> _Goal_
Tally up the lines where the string "script" appears; reply with the number only.

> _Task inputs_
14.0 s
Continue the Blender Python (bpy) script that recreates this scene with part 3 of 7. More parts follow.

* * *

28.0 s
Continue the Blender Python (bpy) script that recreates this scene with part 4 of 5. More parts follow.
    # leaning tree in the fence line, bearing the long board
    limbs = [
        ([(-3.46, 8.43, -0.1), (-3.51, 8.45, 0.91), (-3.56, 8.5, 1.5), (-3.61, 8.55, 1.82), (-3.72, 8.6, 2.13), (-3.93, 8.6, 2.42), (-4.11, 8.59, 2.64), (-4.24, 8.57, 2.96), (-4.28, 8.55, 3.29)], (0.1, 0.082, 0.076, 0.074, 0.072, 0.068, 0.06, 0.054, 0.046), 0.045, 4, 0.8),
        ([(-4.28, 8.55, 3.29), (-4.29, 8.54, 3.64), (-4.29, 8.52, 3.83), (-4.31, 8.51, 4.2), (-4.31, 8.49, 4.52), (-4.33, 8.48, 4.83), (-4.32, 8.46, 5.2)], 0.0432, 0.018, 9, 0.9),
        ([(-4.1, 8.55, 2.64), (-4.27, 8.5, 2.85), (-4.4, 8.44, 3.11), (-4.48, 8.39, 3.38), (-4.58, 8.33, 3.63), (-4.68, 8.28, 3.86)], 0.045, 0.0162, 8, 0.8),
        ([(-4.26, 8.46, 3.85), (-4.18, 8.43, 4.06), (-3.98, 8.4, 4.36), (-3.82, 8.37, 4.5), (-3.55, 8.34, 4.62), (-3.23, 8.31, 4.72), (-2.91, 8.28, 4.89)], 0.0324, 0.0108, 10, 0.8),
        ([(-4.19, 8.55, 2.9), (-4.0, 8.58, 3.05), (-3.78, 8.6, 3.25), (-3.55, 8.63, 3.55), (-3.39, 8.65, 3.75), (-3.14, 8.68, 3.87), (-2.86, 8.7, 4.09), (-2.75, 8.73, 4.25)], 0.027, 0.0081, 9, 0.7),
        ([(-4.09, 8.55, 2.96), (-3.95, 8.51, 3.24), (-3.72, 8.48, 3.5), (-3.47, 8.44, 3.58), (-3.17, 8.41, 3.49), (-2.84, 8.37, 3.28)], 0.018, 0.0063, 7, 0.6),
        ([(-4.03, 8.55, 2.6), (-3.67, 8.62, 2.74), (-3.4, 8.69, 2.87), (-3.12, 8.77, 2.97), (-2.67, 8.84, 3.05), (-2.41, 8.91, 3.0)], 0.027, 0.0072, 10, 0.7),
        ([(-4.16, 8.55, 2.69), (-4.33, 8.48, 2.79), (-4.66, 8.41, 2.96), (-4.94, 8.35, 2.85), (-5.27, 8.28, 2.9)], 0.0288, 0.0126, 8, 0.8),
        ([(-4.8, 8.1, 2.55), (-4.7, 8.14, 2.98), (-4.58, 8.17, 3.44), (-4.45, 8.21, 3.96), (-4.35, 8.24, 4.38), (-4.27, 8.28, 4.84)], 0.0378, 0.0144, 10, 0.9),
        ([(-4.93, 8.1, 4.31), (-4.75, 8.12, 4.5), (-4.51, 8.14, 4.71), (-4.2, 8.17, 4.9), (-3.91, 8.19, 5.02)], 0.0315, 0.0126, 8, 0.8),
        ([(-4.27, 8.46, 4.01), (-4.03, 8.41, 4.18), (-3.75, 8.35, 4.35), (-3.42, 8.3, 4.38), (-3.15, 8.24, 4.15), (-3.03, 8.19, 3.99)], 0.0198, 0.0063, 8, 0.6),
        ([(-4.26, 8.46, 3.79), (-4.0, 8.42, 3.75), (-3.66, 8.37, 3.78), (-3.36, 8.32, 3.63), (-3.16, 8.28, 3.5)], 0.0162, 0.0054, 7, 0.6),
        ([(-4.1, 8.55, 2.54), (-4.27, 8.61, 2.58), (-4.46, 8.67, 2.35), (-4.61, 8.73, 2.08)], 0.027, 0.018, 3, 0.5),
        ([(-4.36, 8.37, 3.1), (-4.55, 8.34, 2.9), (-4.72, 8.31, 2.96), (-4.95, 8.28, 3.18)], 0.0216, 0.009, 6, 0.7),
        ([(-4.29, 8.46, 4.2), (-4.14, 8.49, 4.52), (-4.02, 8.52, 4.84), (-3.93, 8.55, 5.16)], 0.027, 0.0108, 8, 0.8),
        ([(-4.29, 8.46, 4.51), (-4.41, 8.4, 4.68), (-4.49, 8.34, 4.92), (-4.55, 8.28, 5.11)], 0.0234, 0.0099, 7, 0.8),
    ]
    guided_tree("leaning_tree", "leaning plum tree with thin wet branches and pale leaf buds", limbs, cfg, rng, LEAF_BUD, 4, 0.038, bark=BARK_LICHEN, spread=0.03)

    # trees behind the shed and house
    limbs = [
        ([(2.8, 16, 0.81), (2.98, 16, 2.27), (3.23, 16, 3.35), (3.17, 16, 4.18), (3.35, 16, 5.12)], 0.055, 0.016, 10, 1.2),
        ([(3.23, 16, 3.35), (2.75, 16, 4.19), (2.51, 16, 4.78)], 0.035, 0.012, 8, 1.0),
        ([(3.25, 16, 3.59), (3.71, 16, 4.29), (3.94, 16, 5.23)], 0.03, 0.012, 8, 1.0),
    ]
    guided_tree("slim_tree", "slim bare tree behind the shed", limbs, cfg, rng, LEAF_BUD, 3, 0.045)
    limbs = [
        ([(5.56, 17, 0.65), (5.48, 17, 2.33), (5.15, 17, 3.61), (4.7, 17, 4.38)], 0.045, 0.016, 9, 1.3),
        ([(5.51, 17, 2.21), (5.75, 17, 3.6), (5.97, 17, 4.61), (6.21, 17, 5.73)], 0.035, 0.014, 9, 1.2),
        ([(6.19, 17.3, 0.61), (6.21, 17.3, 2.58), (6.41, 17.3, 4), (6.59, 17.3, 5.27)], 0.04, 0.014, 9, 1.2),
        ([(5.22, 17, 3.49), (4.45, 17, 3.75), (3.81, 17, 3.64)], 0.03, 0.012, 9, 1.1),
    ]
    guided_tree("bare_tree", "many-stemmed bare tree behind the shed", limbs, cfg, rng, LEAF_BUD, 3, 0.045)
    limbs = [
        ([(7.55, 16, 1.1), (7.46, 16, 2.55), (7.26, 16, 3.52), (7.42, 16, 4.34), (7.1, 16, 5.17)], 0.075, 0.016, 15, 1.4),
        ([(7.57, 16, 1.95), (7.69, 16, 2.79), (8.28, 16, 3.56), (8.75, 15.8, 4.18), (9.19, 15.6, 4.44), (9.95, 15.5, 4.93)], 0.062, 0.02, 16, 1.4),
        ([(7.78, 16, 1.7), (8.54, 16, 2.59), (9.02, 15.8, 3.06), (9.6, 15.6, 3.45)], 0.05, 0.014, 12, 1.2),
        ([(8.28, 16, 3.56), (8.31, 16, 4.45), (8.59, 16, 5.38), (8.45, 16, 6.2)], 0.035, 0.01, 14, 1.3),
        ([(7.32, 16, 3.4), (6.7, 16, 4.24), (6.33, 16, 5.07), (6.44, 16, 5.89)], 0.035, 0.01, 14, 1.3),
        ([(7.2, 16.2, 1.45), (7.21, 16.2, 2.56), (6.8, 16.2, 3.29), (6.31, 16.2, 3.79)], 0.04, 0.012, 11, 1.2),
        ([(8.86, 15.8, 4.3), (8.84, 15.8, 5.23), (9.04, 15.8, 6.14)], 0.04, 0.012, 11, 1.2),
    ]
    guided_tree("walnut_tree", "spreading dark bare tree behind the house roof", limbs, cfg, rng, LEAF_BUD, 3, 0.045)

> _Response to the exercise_
2